While not having the same business basis as Netflix, Shawn Ryan’s dramatization of Matthew Quirk‘s fiction The Night Agent has the feel of an Amazon show. It’s less detailed and solid than Bosch, and its main character isn’t as instantly recognizable as Jack Reacher, but it’s better than The Terminal List, merging many of the same aspects of patriotism and vengeance. The Night Agent is generally well-paced and entertaining (especially the second half), and Gabriel Basso gives an effective central performance. It may feel a little thin in terms of its primary mystery and political sphere, but it sets up nicely for an ongoing series following this 10-episode premiere.
Basso, who apparently hasn’t missed an arm day at the gym since his adolescent roles in Super 8, plays Peter Sutherland, a young FBI agent who saves a big Metro bombing in the film’s tense opening sequence.
The lack of explanations surrounding the explosion tainted Peter’s name, as did the identity of his father, a known suspected traitor.
One year later, Peter is working a secretive and completely pointless job in a windowless White House office, stationed in front of an enigmatic phone that never rings. Until it does. Rose Larkin (Luciane Buchanan) is on the other end of the phone, a disgraced former cybersecurity Executive who obtained the number for the highly secure phone from her aunt and uncle before they were slain by a pair of merciless killers (Phoenix Raei and a nicely wild-eyed Eve Harlow). Rose is surprised to learn that her aunt and uncle were spies, and she is anxious about a conversation she overheard about an impending terrorist strike and a White House mole.
Rose trusts Peter, and the president’s chief of staff, Diane Farr (Hong Chau), believes Peter, but Peter’s FBI supervisor (Robert Patrick) is skeptical. Oh, and this could remind you of Netflix’s CIA-focused The Recruit, a more dishonest and ludicrous (for better or worse) take on the spy thriller.
We meet Chelsea Arrington (Fola Evans-Akingbola), a Secret Service agent tasked with the one job more mundane than Peter’s closet duty: protecting Maddie, the vice president’s daughter (Sarah Desjardins, having a big weekend with this and the return of Yellowjackets). Chelsea is given a new partner in D.B. Woodside’s Erik Monks, who has returned to the job after taking a bullet for a previous president.
His background will come in handy when the storyline involving the vice president’s daughter intersects with Peter’s case.
Soon, everyone is on the run, everyone is being investigated as a possible suspect in some scandalous matter, and potential traitors and other red herrings emerge at a rate of one or two per episode. As the finale approaches, the dead count increases.
The Night Agent pilot, written by Ryan and directed by Seth Gordon, offers a dramatic start that spares no time in establishing Peter’s dead-end situation and subsequently the danger that Rose faces. Nonetheless, the first episodes are uneven, at least in part by purpose.

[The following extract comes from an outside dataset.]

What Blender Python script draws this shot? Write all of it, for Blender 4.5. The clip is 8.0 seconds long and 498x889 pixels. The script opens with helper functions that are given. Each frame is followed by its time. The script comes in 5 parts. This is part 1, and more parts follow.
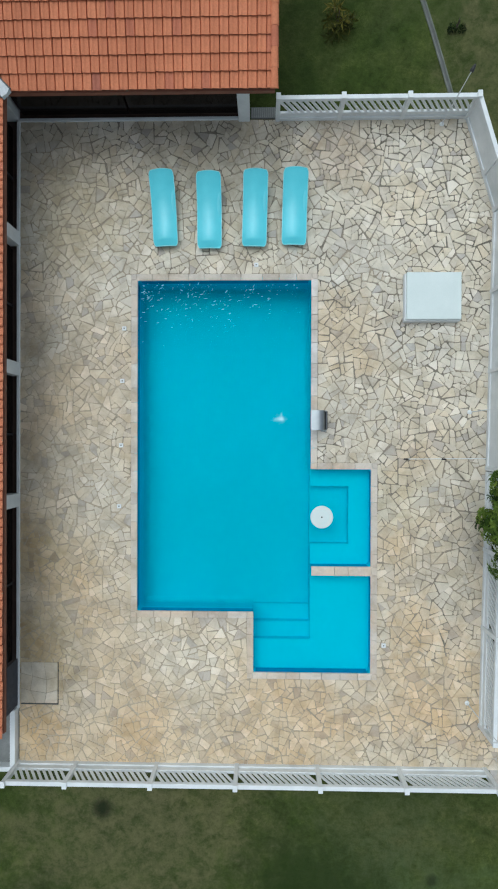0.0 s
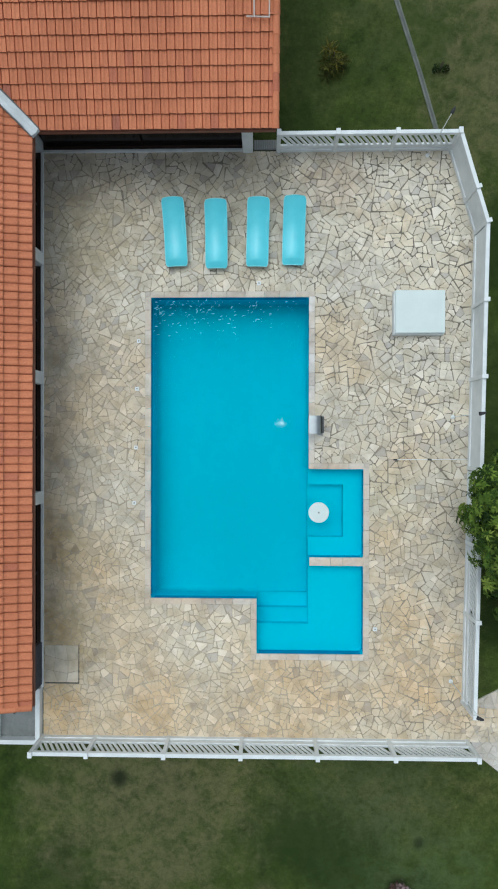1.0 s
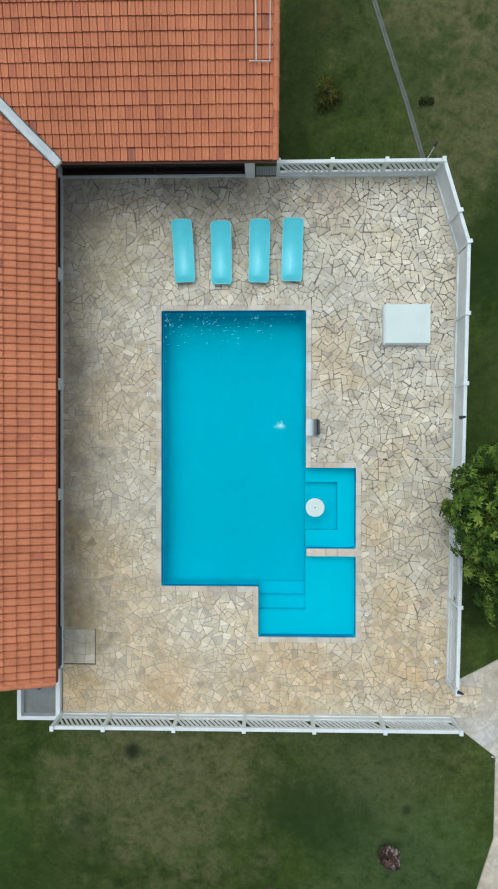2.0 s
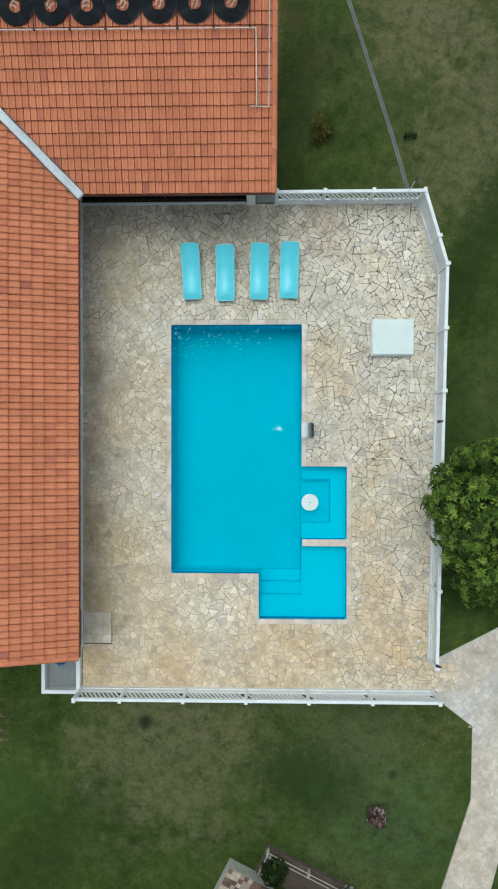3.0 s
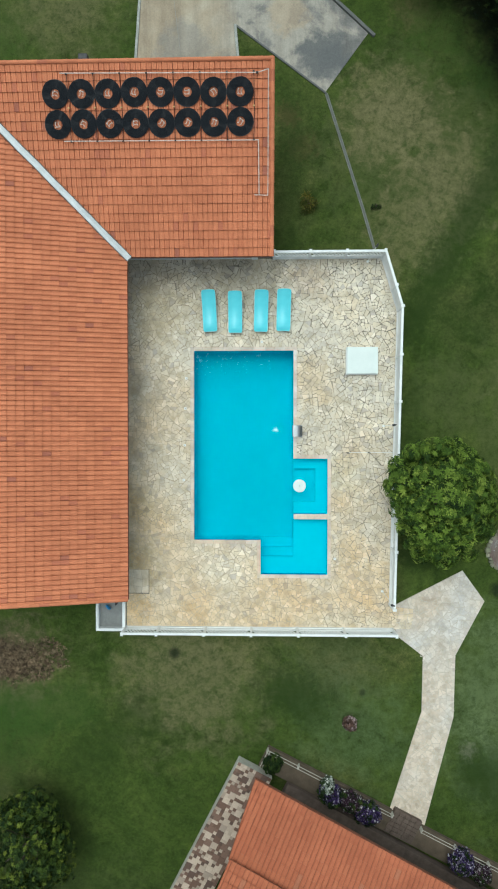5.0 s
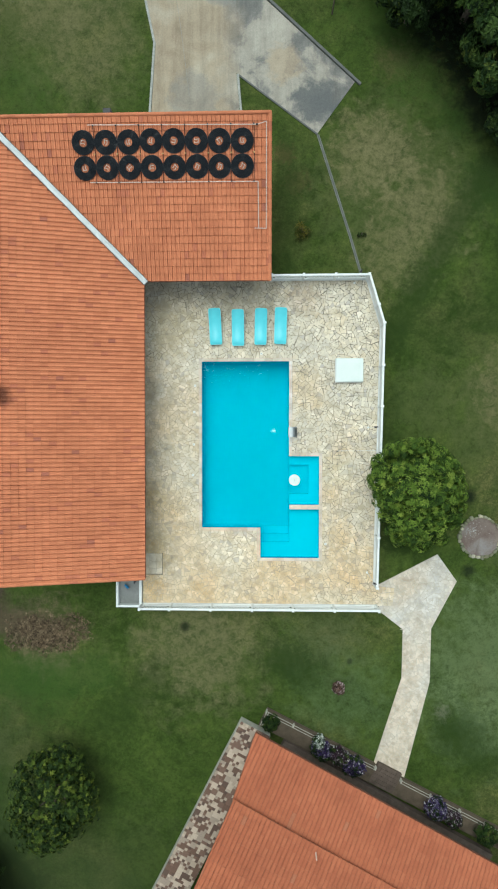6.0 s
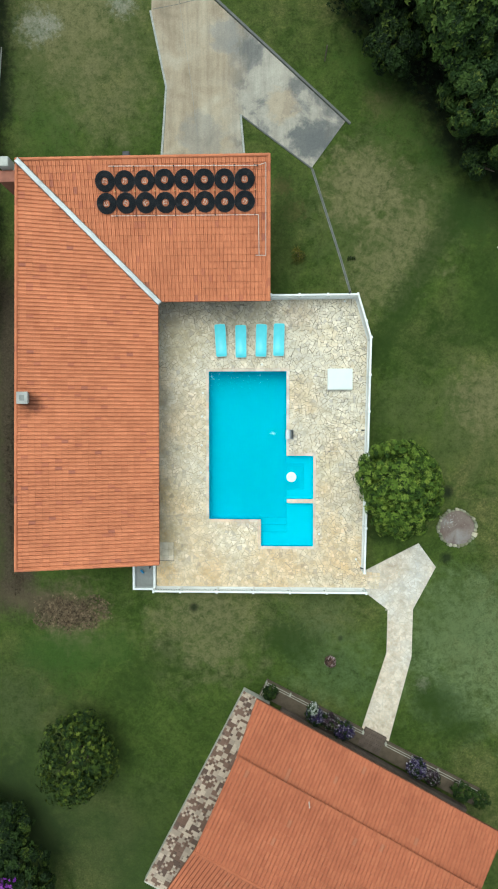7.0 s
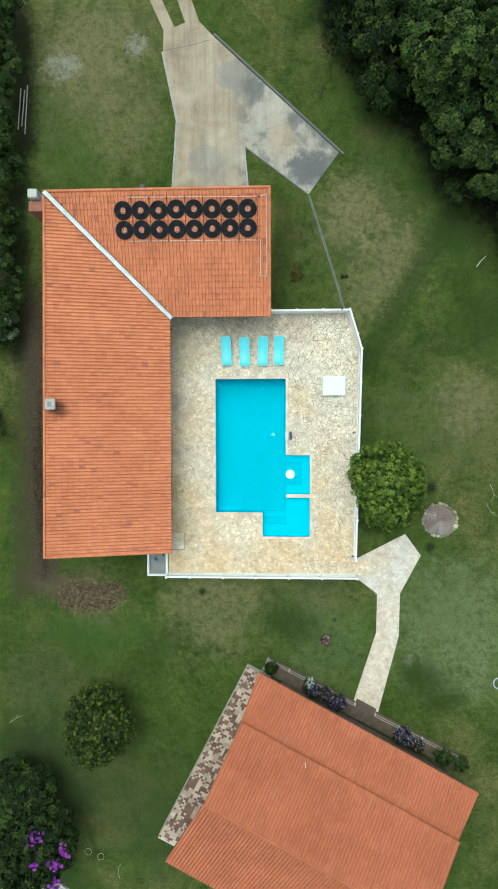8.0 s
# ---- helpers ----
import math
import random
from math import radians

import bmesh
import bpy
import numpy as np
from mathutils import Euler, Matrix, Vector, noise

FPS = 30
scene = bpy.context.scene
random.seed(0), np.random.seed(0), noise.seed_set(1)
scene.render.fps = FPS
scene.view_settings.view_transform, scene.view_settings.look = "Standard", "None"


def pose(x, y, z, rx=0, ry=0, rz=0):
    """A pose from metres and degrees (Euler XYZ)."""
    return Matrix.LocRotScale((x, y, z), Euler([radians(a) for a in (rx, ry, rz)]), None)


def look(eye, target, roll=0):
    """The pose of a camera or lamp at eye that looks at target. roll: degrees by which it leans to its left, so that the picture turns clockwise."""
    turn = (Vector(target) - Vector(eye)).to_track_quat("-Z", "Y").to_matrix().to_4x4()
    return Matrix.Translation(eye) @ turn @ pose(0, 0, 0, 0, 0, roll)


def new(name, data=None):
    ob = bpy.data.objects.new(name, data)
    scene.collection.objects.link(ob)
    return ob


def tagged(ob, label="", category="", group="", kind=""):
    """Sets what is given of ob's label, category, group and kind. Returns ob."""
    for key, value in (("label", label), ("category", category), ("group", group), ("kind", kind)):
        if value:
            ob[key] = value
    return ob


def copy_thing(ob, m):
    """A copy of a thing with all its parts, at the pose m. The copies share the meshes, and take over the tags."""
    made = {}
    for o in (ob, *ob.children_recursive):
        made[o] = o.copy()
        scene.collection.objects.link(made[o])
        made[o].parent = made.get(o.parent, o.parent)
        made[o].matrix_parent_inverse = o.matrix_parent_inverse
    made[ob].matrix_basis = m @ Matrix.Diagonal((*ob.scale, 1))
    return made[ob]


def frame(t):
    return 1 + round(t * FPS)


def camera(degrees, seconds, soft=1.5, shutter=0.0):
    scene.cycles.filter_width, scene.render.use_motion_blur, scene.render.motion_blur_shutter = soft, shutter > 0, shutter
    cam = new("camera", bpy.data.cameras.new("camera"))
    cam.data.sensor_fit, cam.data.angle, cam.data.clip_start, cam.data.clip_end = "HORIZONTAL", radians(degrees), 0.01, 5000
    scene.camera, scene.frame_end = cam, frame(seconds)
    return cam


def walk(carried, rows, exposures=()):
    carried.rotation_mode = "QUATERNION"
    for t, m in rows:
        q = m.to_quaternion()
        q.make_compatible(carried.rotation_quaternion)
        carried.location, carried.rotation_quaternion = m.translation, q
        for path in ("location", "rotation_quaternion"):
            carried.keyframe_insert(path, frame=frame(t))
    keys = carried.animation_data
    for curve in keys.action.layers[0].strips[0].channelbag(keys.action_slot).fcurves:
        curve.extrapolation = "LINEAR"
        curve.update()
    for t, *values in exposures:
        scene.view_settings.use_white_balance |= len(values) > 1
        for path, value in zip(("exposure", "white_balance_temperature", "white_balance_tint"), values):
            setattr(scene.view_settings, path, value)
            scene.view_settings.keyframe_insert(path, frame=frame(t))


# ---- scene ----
cam = camera(47.4, 8.0, soft=2.0)
PATH = [
    (0.0, pose(0.389, 0.085, 15.091, -0.275, 1.403, 0.173)),
    (0.5, pose(0.357, 0.108, 15.802, -0.275, 1.334, 0.141)),
    (1.0, pose(0.289, 0.156, 16.591, -0.285, 1.283, 0.115)),
    (1.5, pose(0.242, 0.181, 17.337, -0.306, 1.249, 0.095)),
    (3.0, pose(0.239, 0.293, 20.091, -0.452, 1.256, 0.057)),
    (3.5, pose(0.268, 0.332, 21.396, -0.530, 1.295, 0.049)),
    (4.0, pose(0.266, 0.322, 22.953, -0.626, 1.352, 0.042)),
    (4.5, pose(0.271, 0.357, 24.658, -0.739, 1.428, 0.035)),
    (6.0, pose(0.470, 0.605, 30.087, -1.195, 1.770, 0.009)),
    (6.5, pose(0.586, 0.759, 31.976, -1.389, 1.922, -0.005)),
    (7.0, pose(0.669, 0.977, 33.776, -1.606, 2.094, -0.023)),
    (7.5, pose(0.770, 1.199, 35.633, -1.847, 2.286, -0.045)),
    (8.0, pose(0.873, 1.434, 37.390, -2.113, 2.498, -0.073)),
]
EXPOSURES = [(t, stops, kelvin, tint) for t, stops, kelvin, tint in ((0.0, -0.03, 5820, 2), (1.5, 0.03, 5850, 1), (3.5, 0.15, 5960, -1), (4.5, 0.25, 6050, -3), (6.5, 0.47, 6170, -5), (8.0, 0.63, 6200, -6))]
walk(cam, PATH, EXPOSURES)

# ---- light: an overcast sky with a faint broad sun from the north-west ----
SUN_ELEVATION, SUN_AZIMUTH = 69.0, -25.0  # degrees, azimuth clockwise from +y
world = bpy.data.worlds.new("overcast_sky")
scene.world = world
world.use_nodes = True
wn = world.node_tree.nodes
wl = world.node_tree.links
wn.clear()
sky = wn.new("ShaderNodeTexSky")
sky.sky_type = "NISHITA"
sky.sun_disc = False
sky.sun_elevation = radians(SUN_ELEVATION)
sky.sun_rotation = radians(SUN_AZIMUTH)
sky.dust_density = 4.0
sky_grey = wn.new("ShaderNodeHueSaturation")
sky_grey.inputs["Saturation"].default_value = 0.30
sky_back = wn.new("ShaderNodeBackground")
sky_back.inputs["Strength"].default_value = 0.15
sky_out = wn.new("ShaderNodeOutputWorld")
wl.new(sky.outputs["Color"], sky_grey.inputs["Color"])
wl.new(sky_grey.outputs["Color"], sky_back.inputs["Color"])
wl.new(sky_back.outputs["Background"], sky_out.inputs["Surface"])
sun_data = bpy.data.lights.new("sun", "SUN")
sun_data.energy = 0.60
sun_data.angle = radians(55)
sun_data.color = (0.97, 0.99, 1.0)
sun = new("sun", sun_data)
_el, _az = radians(SUN_ELEVATION), radians(SUN_AZIMUTH)
sun.matrix_world = look((40 * math.sin(_az) * math.cos(_el), 40 * math.cos(_az) * math.cos(_el), 40 * math.sin(_el)), (0, 0, 0))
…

There isn’t nearly enough story to fill 10 hours, and it’s interesting how much of that extra space is devoted to what appears to be meaningless small talk. It implies a lot of chit-chats involving Peter and Rose, and also an almost immediate flirting, which I hardly believe. There are also talks between the two assassins, who are never given names, and a lot of groundwork for Chelsea’s connection with her elusive ward.
This doesn’t always mesh with Peter and Rose’s investigation, which quickly becomes a rut of following a trail — going to stretch across Vancouver locations that never pass persuasively for the Beltway — to a person that gave them partial information and then recounts a personal narrative that immediately puts them in danger. Rinse, lather, and repeat.

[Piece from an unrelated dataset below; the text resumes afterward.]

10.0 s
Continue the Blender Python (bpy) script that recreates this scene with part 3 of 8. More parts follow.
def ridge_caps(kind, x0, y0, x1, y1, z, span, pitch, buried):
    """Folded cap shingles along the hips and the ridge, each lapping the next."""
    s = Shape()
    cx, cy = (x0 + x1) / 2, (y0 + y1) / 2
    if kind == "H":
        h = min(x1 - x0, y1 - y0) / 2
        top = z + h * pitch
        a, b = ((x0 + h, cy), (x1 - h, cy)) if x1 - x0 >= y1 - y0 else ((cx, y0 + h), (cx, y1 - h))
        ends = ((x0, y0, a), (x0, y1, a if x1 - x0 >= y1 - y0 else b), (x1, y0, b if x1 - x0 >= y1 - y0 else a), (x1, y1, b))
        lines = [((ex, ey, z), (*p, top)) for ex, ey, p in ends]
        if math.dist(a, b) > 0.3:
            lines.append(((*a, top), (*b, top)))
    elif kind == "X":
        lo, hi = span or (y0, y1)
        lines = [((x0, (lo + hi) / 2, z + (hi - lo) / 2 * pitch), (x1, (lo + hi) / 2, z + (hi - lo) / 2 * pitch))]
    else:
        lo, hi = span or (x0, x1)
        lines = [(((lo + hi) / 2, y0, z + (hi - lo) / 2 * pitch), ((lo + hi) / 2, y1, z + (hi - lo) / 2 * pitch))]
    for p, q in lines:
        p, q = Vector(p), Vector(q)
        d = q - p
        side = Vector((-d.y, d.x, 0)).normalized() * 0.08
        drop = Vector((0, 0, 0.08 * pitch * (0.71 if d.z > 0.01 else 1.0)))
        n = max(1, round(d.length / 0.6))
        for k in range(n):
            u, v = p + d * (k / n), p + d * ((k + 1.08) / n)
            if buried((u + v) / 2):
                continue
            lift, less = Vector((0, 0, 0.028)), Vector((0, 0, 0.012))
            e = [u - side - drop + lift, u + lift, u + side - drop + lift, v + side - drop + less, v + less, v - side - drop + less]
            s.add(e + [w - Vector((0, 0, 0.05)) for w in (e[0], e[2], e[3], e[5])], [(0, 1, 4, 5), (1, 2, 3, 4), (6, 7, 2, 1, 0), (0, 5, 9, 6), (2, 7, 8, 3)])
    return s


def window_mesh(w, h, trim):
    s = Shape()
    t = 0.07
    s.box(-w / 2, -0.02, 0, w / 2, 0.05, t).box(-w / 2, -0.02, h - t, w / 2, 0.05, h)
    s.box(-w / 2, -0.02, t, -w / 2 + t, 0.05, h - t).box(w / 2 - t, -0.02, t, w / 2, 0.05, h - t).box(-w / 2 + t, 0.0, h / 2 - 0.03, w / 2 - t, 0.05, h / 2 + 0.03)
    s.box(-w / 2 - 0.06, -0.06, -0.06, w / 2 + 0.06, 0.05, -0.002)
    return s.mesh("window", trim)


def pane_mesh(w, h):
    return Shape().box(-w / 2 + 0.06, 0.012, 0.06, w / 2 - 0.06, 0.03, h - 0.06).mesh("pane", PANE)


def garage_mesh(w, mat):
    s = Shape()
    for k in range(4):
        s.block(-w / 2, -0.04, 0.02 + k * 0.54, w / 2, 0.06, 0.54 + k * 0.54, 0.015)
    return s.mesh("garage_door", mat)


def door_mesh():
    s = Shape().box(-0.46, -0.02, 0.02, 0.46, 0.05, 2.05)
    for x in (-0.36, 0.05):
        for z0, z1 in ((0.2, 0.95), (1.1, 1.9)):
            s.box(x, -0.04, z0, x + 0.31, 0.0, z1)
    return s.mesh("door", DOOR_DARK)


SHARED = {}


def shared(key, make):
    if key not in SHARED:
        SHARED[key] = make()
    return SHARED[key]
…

Yet, towards the sixth or seventh episode, some genuine tension begins to emerge, and all of the banter turns out to have fostered some investment in some of the characters. Can you imagine that? Without those early sequences, Maddie is simply another prestige cable adolescent doing stupid things, Peter and Rose are just gorgeous people continuously crammed into close quarters together, and those assassins are just slasher movie villains always cropping up to wreak havoc. There are still plenty of apparent shocks and complicated storylines kept together with the flimsiest of logic, but I ripped through the last five episodes without pausing, barely scratching my head periodically.
Gabriel Basso begins almost uncomfortably stoic, but as he delves deeper into Rose’s case and his past, the increased emotion reminds him of how good he was on The Big C.
Buchanan, a New Zealand actress in her first American TV lead, is equally wooden at first — I blame the accent — but as the series progresses, she becomes a regular source of humor and capitalizes on the show’s attempt to defy traditional damsel-in-distress cliches. Although neither Chau nor Patrick is at their best, they add value to infuriatingly underwritten roles.
Except for some minor profanity, the series solves its core mystery and answers numerous crucial character issues in these 45- to 50-minute parts, which would have cleared broadcast content guidelines. While it doesn’t exactly finish on a cliffhanger, it does create the groundwork for more. The Night Agent is really not gripping, it’s not great literature, but it’s entertaining.